* **Aim**: Read the records and gather each line that includes "part".

* **Provided records**:
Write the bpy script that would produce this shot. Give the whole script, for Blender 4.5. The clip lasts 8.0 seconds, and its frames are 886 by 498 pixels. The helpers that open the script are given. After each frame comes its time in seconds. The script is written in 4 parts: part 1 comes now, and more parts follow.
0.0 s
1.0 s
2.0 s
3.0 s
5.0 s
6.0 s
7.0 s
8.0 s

---

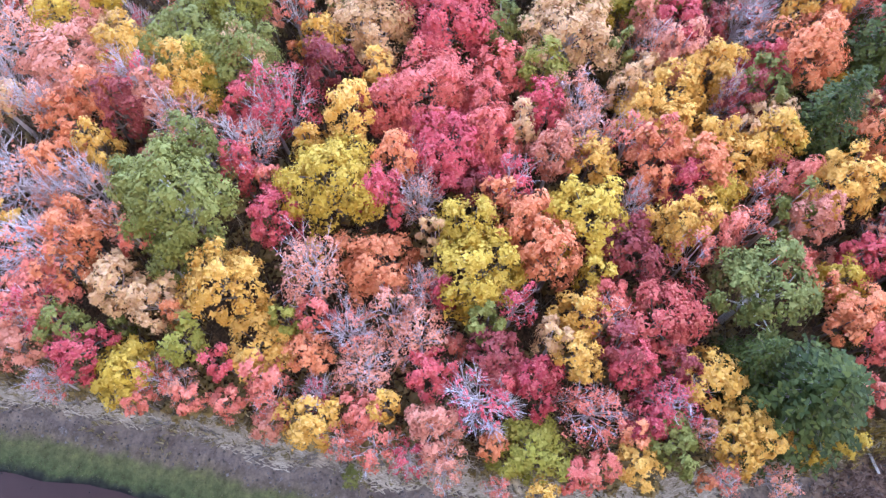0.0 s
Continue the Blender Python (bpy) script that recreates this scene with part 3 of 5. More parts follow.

* **Final result**:
Write the bpy script that would produce this shot. Give the whole script, for Blender 4.5. The clip lasts 8.0 seconds, and its frames are 886 by 498 pixels. The helpers that open the script are given. After each frame comes its time in seconds. The script is written in 4 parts: part 1 comes now, and more parts follow.
Continue the Blender Python (bpy) script that recreates this scene with part 3 of 5. More parts follow.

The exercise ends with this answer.